The purpose of this document is to survey the present and map out a potential future for sector-based environmental protection, with particular attention to implementation -- to making sector-based programs work in the real world.  The experiences and the suggestions of state and local government partners in environmental programs, the co-implementers, have provided the raw material.  

We follow a roadmapping format, developed under the NCMS Environmental Roadmapping Initiative (ERI), with successive sections that outline the present situation, lay out potential future programs, discuss strategies for moving forward, and consider likely obstacles and how to surmount them. 

To understand the strengths and limitations of the sector approach, we provide an Introduction that discusses the sector approach in the context of several other approaches to environmental protection.  Approaches to classifying environmental protection tasks fall into two general categories:  those based on the environmental resource being impacted, and those that address the sources of the impact.  The media-based approach, with separate regulation of air, water, solid waste, falls in the first category.  The sector approach plays the same pivotal role in the second category that the media-based approach plays in the first category -- it forms the overarching division.  Other approaches represent finer-grained subdivisions:   facility-based, process-based, and material-based regulation represent successively finer divisions of environmental impact source categories, just as regional, state, local, and community-based regulation represent finer divisions of environmental resources.

In Section 1, we survey the current state of the sectors approach in relation to their implementation at the state and local level.  Not surprisingly, it is the larger municipalities, and the more heavily industrialized smaller municipalities, -- localities where there are concentrations of companies in specific sectors -- that tend to have the most active sector-based programs.  We consider which types of regulatory activities are most amenable to a sector approach, and find that co-implementers see a natural fit between the sector approach and compliance assistance.  The rule-making process can also benefit when input is solicited on a sector-by-sector basis.  Sector programs can be particularly helpful when new regulations are to be applied, particularly for sectors which will be more closely regulated when the new rules take effect.  The support and participation of trade organizations is often very helpful for the effectiveness of sector-based programs.

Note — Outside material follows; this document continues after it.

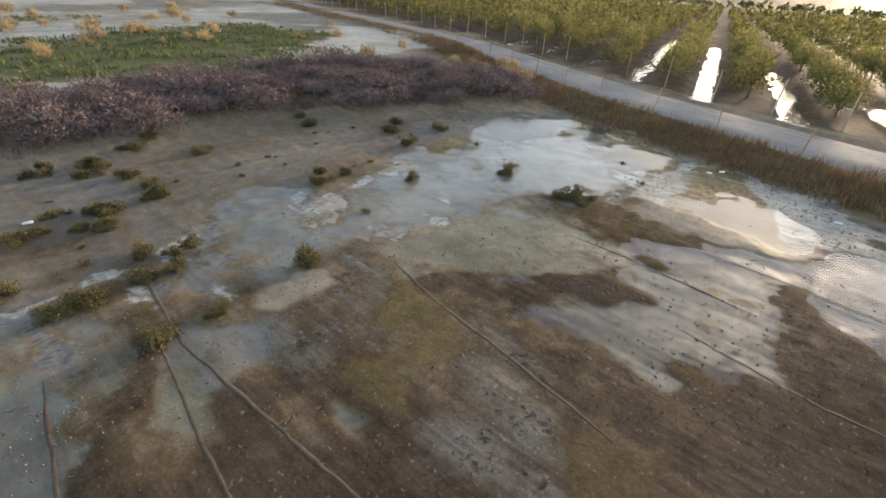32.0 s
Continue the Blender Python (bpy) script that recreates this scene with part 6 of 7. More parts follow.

Building on this experience, Section 2 lays out a variety of proposals for future sector-based programs involving co-implementers as key players, and offering specific benefits for state and local environmental agendas.  The possibilities include:

To accomplish this ambitious agenda, Section 3 develops a strategy based on the creation of deliverables from sector-based programs which will stimulate further participation of both industry and co-implementers in subsequent programs.  Documentation of economic incentives for industry (such as cost savings resulting from pollution prevention programs) is an obvious example, and the sector approach is well suited to programs that include gathering the necessary information.  A less obvious, but even more compelling opportunity is the potential for sector-based programs to contribute to a cost-benefit framework for measuring the success of environmental programs.

The sector approach cannot develop in a vacuum, but must co-exist with other approaches, some of which have an impressive track record of environmental accomplishment to their credit.  In Section 4, we consider in particular the command-and-control approach to rule-making (a military metaphor) and the enforcement approach to implementing the rules (more akin to civilian policing), and discuss how the sector approach best fits in with these other, well-established methodologies.  The inconsistency between the sector approach and these venerable systems lies not so much in the defining characteristic of the sector approach (dividing industry into sectors) as in the collaborative character of many sector programs.  Command-and-control is in essence hierarchical, and enforcement is essentially adversarial, neither of which fit well in a collaborative framework.  According to the point of view suggested throughout this document, the environmental mission has been evolving from the need to deal with specific, acute problems in an atmosphere of conflicting interests, to the desire to make the best use of existing resources for ongoing, across-the-board environmental performance improvement in an atmosphere of general agreement on the goals, if not the means.  Our proposal recognizes that this evolutionary process is not uniform, and that some sectors have moved further than others along this path.  But we argue that the trend merits encouragement.  Collaboration is the best way to stimulate the technical and managerial expertise that is ultimately the real road to environmental performance improvement.